WHAT TO WORK ON
Starting at the line containing "# ---- helpers", copy each line exactly, ending with the line containing "what is given". Leave out everything else.

+ + + + + + +

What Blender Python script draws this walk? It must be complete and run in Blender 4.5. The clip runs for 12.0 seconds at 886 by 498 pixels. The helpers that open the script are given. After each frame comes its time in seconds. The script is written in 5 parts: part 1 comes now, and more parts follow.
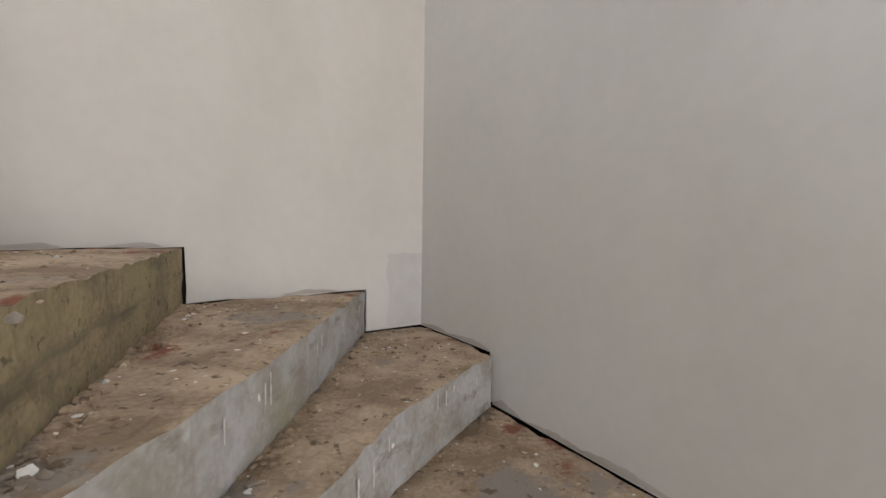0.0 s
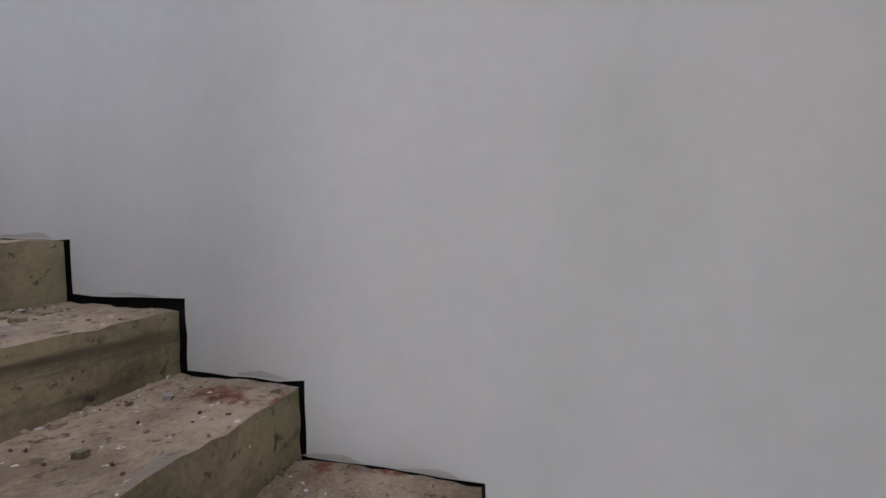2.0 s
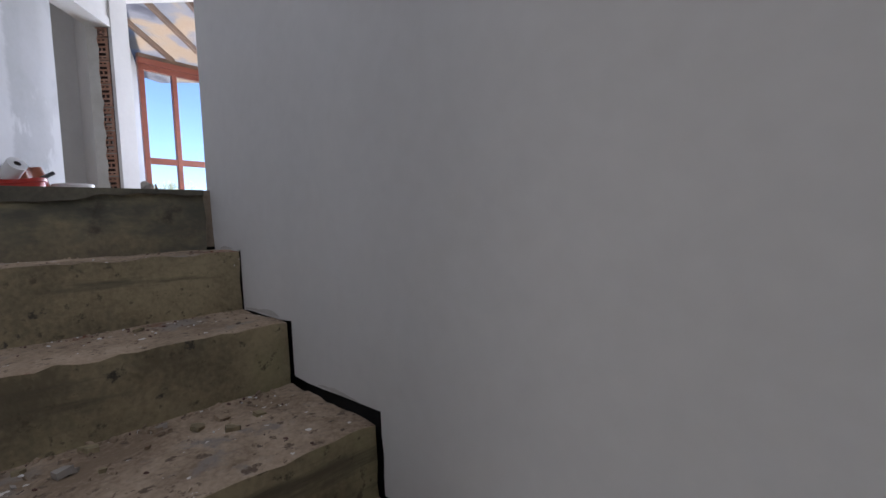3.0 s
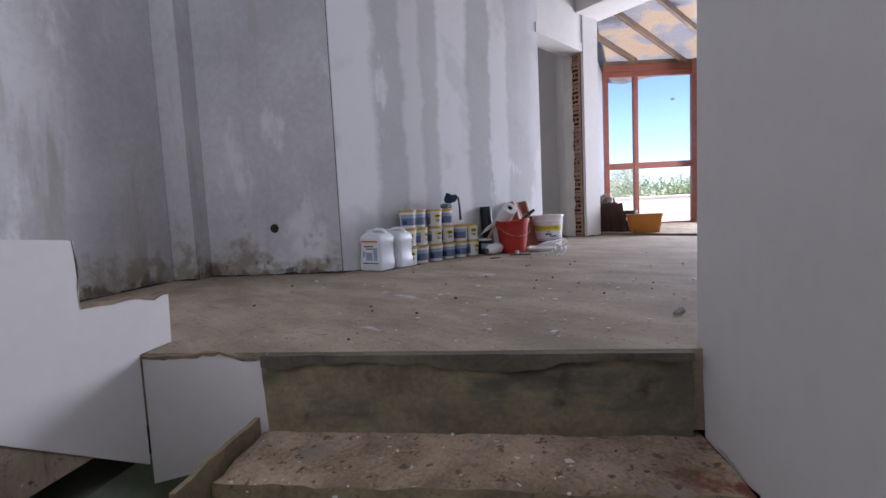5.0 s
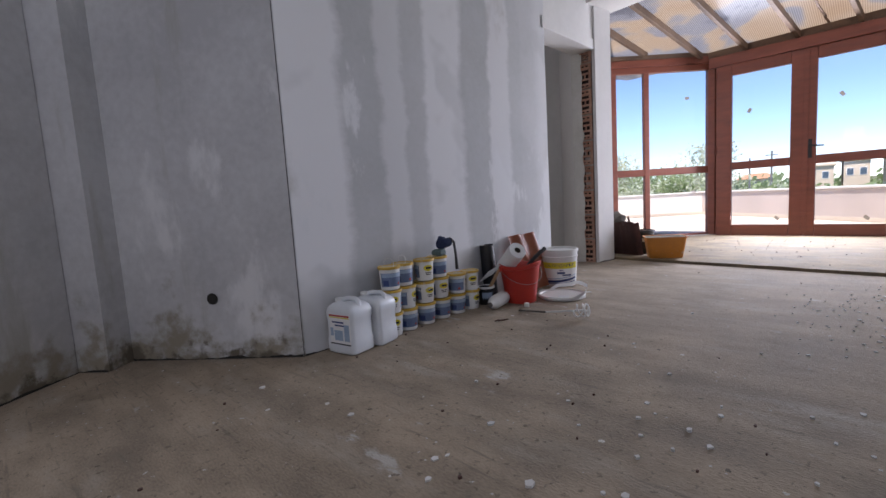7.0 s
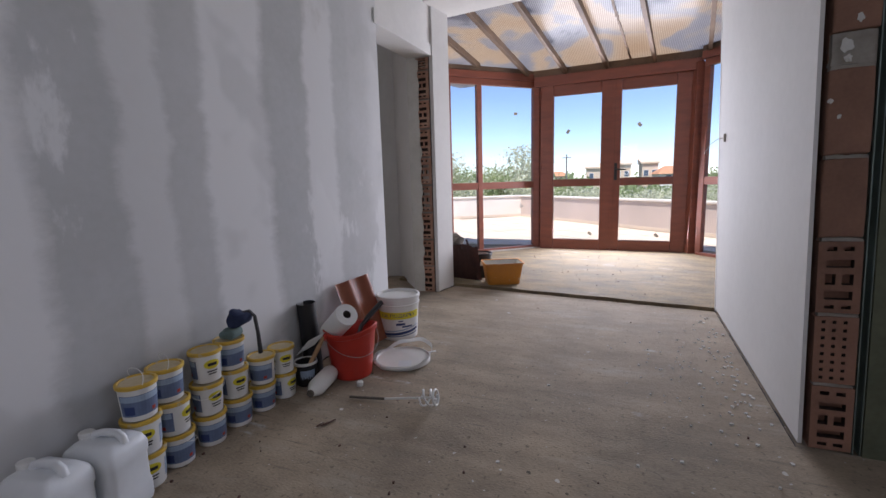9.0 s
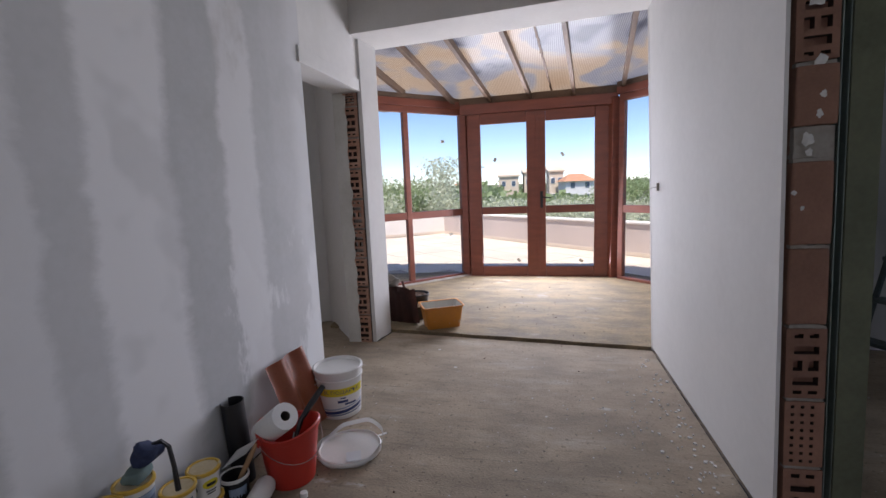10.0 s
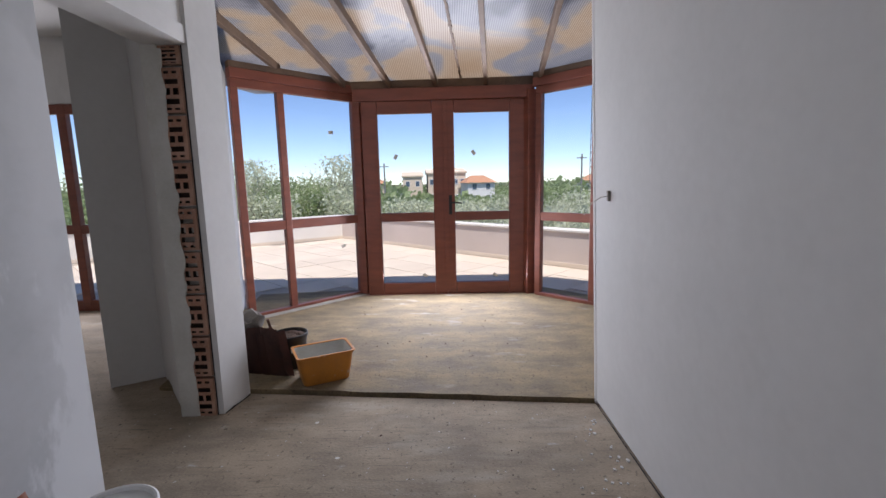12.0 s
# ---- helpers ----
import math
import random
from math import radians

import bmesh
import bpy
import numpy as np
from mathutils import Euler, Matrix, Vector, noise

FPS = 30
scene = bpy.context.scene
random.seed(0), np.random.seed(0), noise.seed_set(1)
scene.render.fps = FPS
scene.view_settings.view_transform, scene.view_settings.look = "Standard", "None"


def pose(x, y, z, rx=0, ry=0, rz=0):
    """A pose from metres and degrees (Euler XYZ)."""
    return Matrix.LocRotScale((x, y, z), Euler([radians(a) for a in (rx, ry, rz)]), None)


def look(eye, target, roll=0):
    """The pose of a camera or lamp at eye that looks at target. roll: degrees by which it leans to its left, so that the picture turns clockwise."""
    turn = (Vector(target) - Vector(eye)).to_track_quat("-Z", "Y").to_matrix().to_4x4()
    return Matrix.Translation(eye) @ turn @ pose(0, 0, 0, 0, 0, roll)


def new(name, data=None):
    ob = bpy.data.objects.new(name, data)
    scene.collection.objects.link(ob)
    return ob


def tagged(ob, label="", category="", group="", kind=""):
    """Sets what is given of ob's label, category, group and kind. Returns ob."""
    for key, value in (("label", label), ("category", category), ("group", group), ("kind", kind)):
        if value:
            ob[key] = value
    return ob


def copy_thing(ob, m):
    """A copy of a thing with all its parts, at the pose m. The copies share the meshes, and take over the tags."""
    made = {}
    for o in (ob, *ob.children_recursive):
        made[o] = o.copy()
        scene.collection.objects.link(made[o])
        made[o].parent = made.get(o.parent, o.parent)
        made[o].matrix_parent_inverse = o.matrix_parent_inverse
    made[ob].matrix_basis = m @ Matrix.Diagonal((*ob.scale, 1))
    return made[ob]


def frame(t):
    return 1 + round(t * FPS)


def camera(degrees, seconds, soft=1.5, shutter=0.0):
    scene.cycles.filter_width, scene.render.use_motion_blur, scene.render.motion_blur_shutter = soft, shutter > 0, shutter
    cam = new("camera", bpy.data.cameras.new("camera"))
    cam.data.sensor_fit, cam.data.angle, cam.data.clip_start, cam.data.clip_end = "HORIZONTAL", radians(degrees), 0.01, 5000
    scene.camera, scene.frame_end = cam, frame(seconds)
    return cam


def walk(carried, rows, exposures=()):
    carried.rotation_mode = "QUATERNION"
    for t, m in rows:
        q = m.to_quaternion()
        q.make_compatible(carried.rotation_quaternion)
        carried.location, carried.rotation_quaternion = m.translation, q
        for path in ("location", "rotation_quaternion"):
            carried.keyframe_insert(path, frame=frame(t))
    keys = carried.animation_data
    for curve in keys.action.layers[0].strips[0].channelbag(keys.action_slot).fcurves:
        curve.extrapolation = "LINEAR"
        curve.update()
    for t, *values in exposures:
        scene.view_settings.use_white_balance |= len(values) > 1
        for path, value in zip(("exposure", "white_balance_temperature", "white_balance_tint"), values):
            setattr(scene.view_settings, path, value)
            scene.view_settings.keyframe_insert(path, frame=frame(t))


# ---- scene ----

+ + + + + + +

TASK SOLUTION
# ---- helpers ----
import math
import random
from math import radians

import bmesh
import bpy
import numpy as np
from mathutils import Euler, Matrix, Vector, noise

FPS = 30
scene = bpy.context.scene
random.seed(0), np.random.seed(0), noise.seed_set(1)
scene.render.fps = FPS
scene.view_settings.view_transform, scene.view_settings.look = "Standard", "None"


def pose(x, y, z, rx=0, ry=0, rz=0):
    """A pose from metres and degrees (Euler XYZ)."""
    return Matrix.LocRotScale((x, y, z), Euler([radians(a) for a in (rx, ry, rz)]), None)


def look(eye, target, roll=0):
    """The pose of a camera or lamp at eye that looks at target. roll: degrees by which it leans to its left, so that the picture turns clockwise."""
    turn = (Vector(target) - Vector(eye)).to_track_quat("-Z", "Y").to_matrix().to_4x4()
    return Matrix.Translation(eye) @ turn @ pose(0, 0, 0, 0, 0, roll)


def new(name, data=None):
    ob = bpy.data.objects.new(name, data)
    scene.collection.objects.link(ob)
    return ob


def tagged(ob, label="", category="", group="", kind=""):
    """Sets what is given of ob's label, category, group and kind. Returns ob."""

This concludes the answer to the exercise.